Robustness in Fairness against Edge-level Perturbations in GNN-based Recommendation

Edge-level perturbations impact the robustness and fairness of graph-based recommender systems, revealing significant vulnerabilities and the need for more resilient design approaches.

In our paper, which will be presented at the ECIR 2024 conference, we delve into the robustness of graph-based recommendation systems against edge-level perturbations. This work is a collaborative effort with Francesco Fabbri, Gianni Fenu, Mirko Marras, and Giacomo Medda.

Methodology

We learn user preferences from past interactions using an undirected bipartite graph representing user-item interactions. The adjacency matrix from this graph is utilized by a Graph Neural Network (GNN) to predict missing links and recommend items to users.

Our perturbation task involves altering the adjacency matrix to evaluate the robustness of the system. The study defines a model as (γ, ε)-robust if it shows a minimal disparity between performance with original and perturbed data, with performance measured by a fairness metric.

Graph perturbation mechanism. We employ a sparsification method to create binary perturbation tensors that modify the adjacency matrix, aiming to disrupt the predicted recommendation lists subtly and observe the changes in fairness metrics. The method involves iterative alterations to optimize the perturbed edges for the desired task, using a defined objective function that maximizes disparity in fairness.

Fairness notion and operationalization. Our study the concept of demographic parity, which requires equal recommendation utility across different consumer and provider groups. We operationalize demographic parity in the following ways:

Consumer Preference (CP): Measured by the disparity in rank-aware top-k recommendation utility, approximated using a differentiable function.
Consumer Satisfaction (CS): A rank-agnostic approach measuring consumer fairness, optimized through binary classification techniques.
Provider Exposure (PE): It estimates provider fairness based on the disparity in exposure across provider groups.
Provider Visibility (PV): Similar to PE but focuses on the disparity in visibility across provider groups.

Experimental Evaluation

The evaluation protocol includes 200 epochs of perturbation process, focusing on edge perturbations’ impact on fairness robustness. The process stops early if changes in the fairness disparity metric (∆) are insignificant over 15 epochs. The models tested include GCMC, LightGCN (LGCN), and NGCF from Recbole, selected for their distinct recommendation mechanisms and perturbation response. The datasets employed are MovieLens-1M, LFM-1K, and Insurance, with various user-item interactions and domains, emphasizing diverse experimental conditions.

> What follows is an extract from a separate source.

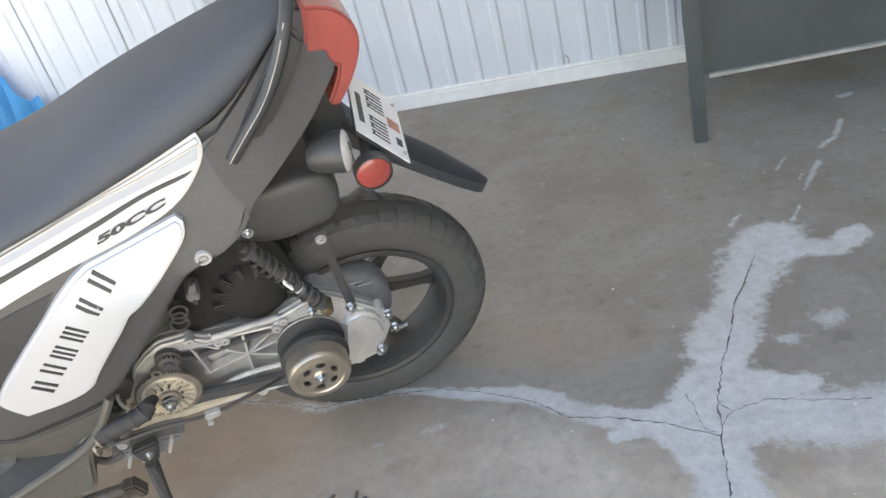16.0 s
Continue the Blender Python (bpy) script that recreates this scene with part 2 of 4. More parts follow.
def tube(points, r, sides=10, bm=None, closed=False):
    """A round bar along the points; r is one radius or one for each point."""
    bm = bm or bmesh.new()
    pts = [Vector(p) for p in points]
    rs = r if isinstance(r, (list, tuple)) else [r] * len(pts)
    rings = []
    ref = None
    for i, p in enumerate(pts):
        if closed:
            d = pts[(i + 1) % len(pts)] - pts[i - 1]
        else:
            d = pts[min(i + 1, len(pts) - 1)] - pts[max(i - 1, 0)]
        d.normalize()
        if ref is None:
            ref = d.orthogonal().normalized()
        ref = (ref - d * ref.dot(d)).normalized()
        side = d.cross(ref)
        rings.append([bm.verts.new(p + (ref * math.cos(a) + side * math.sin(a)) * rs[i]) for a in (2 * math.pi * k / sides for k in range(sides))])
    for i in range(len(rings) - (0 if closed else 1)):
        a, b = rings[i], rings[(i + 1) % len(rings)]
        for k in range(sides):
            bm.faces.new((a[k], a[(k + 1) % sides], b[(k + 1) % sides], b[k]))
    if not closed:
        bm.faces.new(rings[0][::-1])
        bm.faces.new(rings[-1])
    return bm


def lathe(profile, centre, segs=48, bm=None, axis="Y", caps=False, close=False):
    """Turned about an axis through centre: profile of (radius, along)."""
    bm = bm or bmesh.new()
    c = Vector(centre)
    rings = []
    for r, h in profile:
        ring = []
        for k in range(segs):
            a = 2 * math.pi * k / segs
            u, v = r * math.cos(a), r * math.sin(a)
            ring.append(bm.verts.new(c + Vector({"Y": (u, h, v), "Z": (u, v, h), "X": (h, u, v)}[axis])))
        rings.append(ring)
    for i in range(len(rings) - (0 if close else 1)):
        a, b = rings[i], rings[(i + 1) % len(rings)]
        for k in range(segs):
            bm.faces.new((a[k], a[(k + 1) % segs], b[(k + 1) % segs], b[k]))
    if caps:
        bm.faces.new(rings[0][::-1])
        bm.faces.new(rings[-1])
    return bm


# ---- ground ----
CRACK_MAIN = [(-0.45, 1.435), (-0.33, 1.412), (-0.232, 1.386), (-0.15, 1.408), (0.02, 1.413), (0.10, 1.395)] + [(0.206, 1.358), (0.245, 1.334), (0.282, 1.307), (0.355, 1.3), (0.447, 1.277), (0.489, 1.257), (0.536, 1.239)]
CRACK_UP = [(0.541, 1.008), (0.539, 1.057), (0.531, 1.109), (0.535, 1.172), (0.536, 1.239), (0.539, 1.257), (0.544, 1.325), (0.57, 1.426), (0.6, 1.518), (0.617, 1.589), (0.656, 1.677), (0.693, 1.765)]
CRACK_SIDE = [(0.546, 1.309), (0.564, 1.295), (0.597, 1.306), (0.631, 1.316)] + [(0.70, 1.307), (0.79, 1.30)]


def near_line(x, y, line):
    best, along = 9.0, 0.0
    for i in range(len(line) - 1):
        (ax, ay), (bx, by) = line[i], line[i + 1]
        dx, dy = bx - ax, by - ay
        t = max(0.0, min(1.0, ((x - ax) * dx + (y - ay) * dy) / (dx * dx + dy * dy)))
        d = math.hypot(x - ax - t * dx, y - ay - t * dy)
        if d < best:
            best, along = d, (i + t) / (len(line) - 1)
    return best, along


# cement trowelled over the cracks: a line along the ground and its half width at either end
CEMENT = [
    ([(-0.10, 1.425), (-0.03, 1.416), (0.09, 1.390)], 0.007, 0.014),
    ([(0.08, 1.395), (0.20, 1.376), (0.30, 1.322), (0.40, 1.282)], 0.016, 0.028),
    ([(0.19, 1.384), (0.26, 1.362)], 0.022, 0.016),
    ([(0.36, 1.255), (0.40, 1.262)], 0.016, 0.018),
    ([(0.38, 1.285), (0.45, 1.272), (0.525, 1.262)], 0.022, 0.064),
    ([(0.520, 0.95), (0.534, 1.10), (0.534, 1.20)], 0.046, 0.052),
    ([(0.534, 1.20), (0.540, 1.30), (0.560, 1.42)], 0.060, 0.052),
    ([(0.560, 1.42), (0.606, 1.554), (0.653, 1.661)], 0.052, 0.054),
    ([(0.653, 1.661), (0.694, 1.759), (0.740, 1.82)], 0.062, 0.070),
    ([(0.55, 1.27), (0.64, 1.285), (0.72, 1.27), (0.84, 1.268), (1.10, 1.265)], 0.085, 0.045),
    ([(0.763, 1.765), (0.811, 1.766), (0.851, 1.752), (0.905, 1.800)], 0.032, 0.026),
    ([(0.792, 1.875), (0.822, 1.936)], 0.013, 0.007),
    ([(0.851, 2.006), (0.882, 2.07), (0.915, 2.136)], 0.012, 0.016),
    ([(0.939, 2.205), (0.984, 2.257), (1.021, 2.343)], 0.022, 0.013),
    ([(1.06, 2.49), (1.088, 2.499)], 0.022, 0.015),
    ([(0.806, 2.116), (0.844, 2.179)], 0.012, 0.014),
    ([(0.656, 1.886), (0.689, 1.934)], 0.015, 0.010),
    ([(0.849, 2.055), (0.859, 2.081)], 0.009, 0.007),
    ([(0.55, 1.46), (0.60, 1.50)], 0.050, 0.030),
    ([(0.480, 1.295), (0.520, 1.37)], 0.030, 0.045),
    ([(0.445, 1.245), (0.500, 1.195)], 0.020, 0.040),
    ([(0.60, 1.36), (0.70, 1.345)], 0.040, 0.025),
]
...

Impact on Robustness in Fairness (RQ1). The experiments measure how edge perturbations affect the robustness in fairness using different fairness operationalizations. The findings indicate that the fairness disparity can be significantly increased or decreased, depending on the perturbation type and model. In general, edge deletions (∔ Del) are more effective in disrupting fairness, especially in terms of consumer-side fairness. The results show a nuanced response across models and datasets, reflecting the complexity of predicting and controlling the impact of perturbations in these systems.

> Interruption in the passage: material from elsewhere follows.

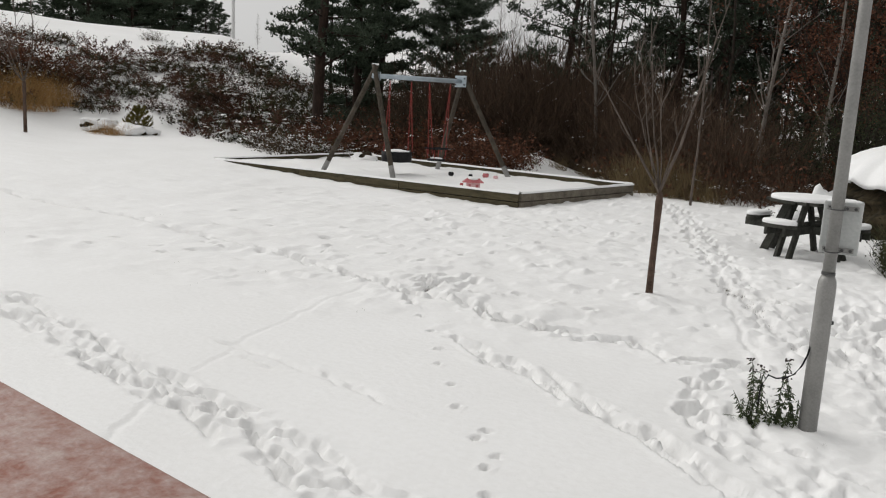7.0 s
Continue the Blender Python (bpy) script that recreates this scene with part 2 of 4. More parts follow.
def build_ground():
    far = np.array([60, 75, 95, 130, 200, 400, 900, 2500.0])
    xs = np.concatenate([-far[::-1], np.arange(-50, -13, 0.5), np.arange(-13, -6, 0.06), np.arange(-6, -4.5, 0.045), np.arange(-4.5, 1.8, 0.02), np.arange(1.8, 2.6, 0.03), np.arange(2.6, 9, 0.06), np.arange(9, 50, 0.5), far])
    ys = np.concatenate([-far[::-1], np.arange(-50, -2, 1.5), np.arange(-2, 1.6, 0.2), np.arange(1.6, 2.2, 0.03), np.arange(2.2, 6.0, 0.02), np.arange(6.0, 7.2, 0.03), np.arange(7.2, 12.6, 0.04), np.arange(12.6, 17.5, 0.08), np.arange(17.5, 50, 0.5), far])
    X, Y = np.meshgrid(xs, ys)
    Z = height(X, Y)
    lawn = step(1.9, 1.2, X) * step(4.8, 6.5, Y) * step(21, 17, Y)
    # tufts of grass under the snow on the lawn, lumps of heather on the bank
    Z += lawn * 0.12 * np.clip(fbm(X * 2.6, Y * 2.6, 3, 11), 0.0, 1) * step(-14, -5, X)
    Z += lawn * 0.035 * fbm(X * 6, Y * 6, 2, 17)
    tufts = np.clip(fbm(X * 5.2, Y * 4.2, 3, 19) - 0.10, 0, 1) * step(-9, -3, X)
    Z += lawn * 0.15 * tufts
    # snow drifted against the outside of the sandpit timber
    ex, ey = PIT["l"][0] - PIT["f"][0], PIT["l"][1] - PIT["f"][1]
    along = ((X - PIT["f"][0]) * ex + (Y - PIT["f"][1]) * ey) / (ex * ex + ey * ey)
    out = -((X - PIT["f"][0]) * ey - (Y - PIT["f"][1]) * ex) / math.hypot(ex, ey)
    out = np.where(np.abs(along - 0.5) < 0.54, np.abs(out), 9.0)
    Z += (0.015 * np.clip(along, 0, 1) + 0.02 * fbm(X * 1.6, Y * 1.6, 2, 23)) * np.exp(-((out / 0.32) ** 2))
    # trodden strip round the lamp post
    trod = np.exp(-(((X - 0.75) / 0.75) ** 2)) * step(3.4, 4.4, Y) * step(11.5, 9, Y)
    Z += trod * (0.09 * fbm(X * 3.4, Y * 3.4, 3, 29) + 0.05 * fbm(X * 11, Y * 11, 2, 31) + 0.018 * fbm(X * 24, Y * 24, 1, 37))
    heath = step(2.2, 3.0, X + 0.12 * (Y - 8) + 0.8 * fbm(X * 1.5, Y * 1.5, 2, 51)) * step(4.6, 6.4, Y + 0.5 * (X - 3))
    billow = 1 - np.abs(2 * value_noise(X * 3.6, Y * 3.6, 41) - 1) ** 0.7
    small = 1 - np.abs(2 * value_noise(X * 8.5, Y * 8.5, 43) - 1) ** 0.7
    Z += heath * (0.12 * billow + 0.08 * small - 0.13 + 0.05 * fbm(X * 14, Y * 14, 1, 47))
    slope = step(1.1, 1.7, X) * step(3.0, 2.3, X - 0.1 * (Y - 5)) * step(3.6, 4.8, Y) * step(10, 8.5, Y)
    Z += slope * (0.16 * fbm(X * 2.2, Y * 2.2, 3, 81) + 0.06 * fbm(X * 7, Y * 7, 2, 83))
    rng = random.Random(5)
    prints = []

    churn = np.zeros_like(Z)

    def trail(points, pace, spread, depth, length=0.12, width=0.05, jitter=0.05, rough=1.0):
        for (ax, ay), (bx, by) in zip(points, points[1:]):
            run = math.hypot(bx - ax, by - ay)
            n = max(1, int(run / (pace * 0.62)))
            w = math.atan2(by - ay, bx - ax)
            for i in range(n):
                u = (i + rng.uniform(-0.3, 0.3)) / n
                o = rng.choice((-1, 1)) * spread * rng.uniform(0.3, 1)
                prints.append((ax + (bx - ax) * u - math.sin(w) * o + rng.uniform(-jitter, jitter), ay + (by - ay) * u + math.cos(w) * o + rng.uniform(-jitter, jitter),
                               w + rng.uniform(-0.35, 0.35), length * rng.uniform(0.6, 1.5), width * rng.uniform(0.6, 1.4), depth * rng.uniform(0.25, 1.2)))
            # loose snow churned up along the way
            along = np.clip(((X - ax) * (bx - ax) + (Y - ay) * (by - ay)) / run ** 2, 0, 1)
            d2 = (X - ax - (bx - ax) * along) ** 2 + (Y - ay - (by - ay) * along) ** 2
            np.maximum(churn, rough * np.exp(-d2 / (spread * 1.1 + 0.05) ** 2), out=churn)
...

Robustness in Fairness under Incremental Perturbations (RQ2). We delve deeper into how gradual increments in edge perturbations influence the robustness in fairness over the entire perturbation process. The study presents a dynamic view of fairness disruption, showing that the impact of perturbations can vary significantly across different iterations and settings. The robustness varies across models, with some showing more resilience to incremental perturbations than others, and the extent of the impact also depends on the specific fairness operationalization employed.

Edge Perturbations Influence on Groups (RQ3). We explore how different consumer and provider groups are affected by edge perturbations, focusing on whether the advantaged or disadvantaged groups are more impacted. Our findings indicate that successful attacks often target the advantaged group to maximize unfairness. However, the disparity in edge perturbations doesn’t always translate into a significant impact on fairness levels, especially on the provider side, due to the initial degree of unfairness.

Concluding remarks

We emphasized the critical importance of addressing robustness in fairness within graph-based recommender systems. Our findings highlight the significant impact of edge-level perturbations on the fairness and overall stability of these systems, underscoring the urgent need for more robust and fair recommendations. We believe that future research should include exploring a wider array of models, testing in various settings, and considering multi-labeled attributes. These efforts are essential to enhance the robustness and fairness of recommender systems, ensuring they serve all users equitably and maintain integrity even in the face of adversarial manipulations.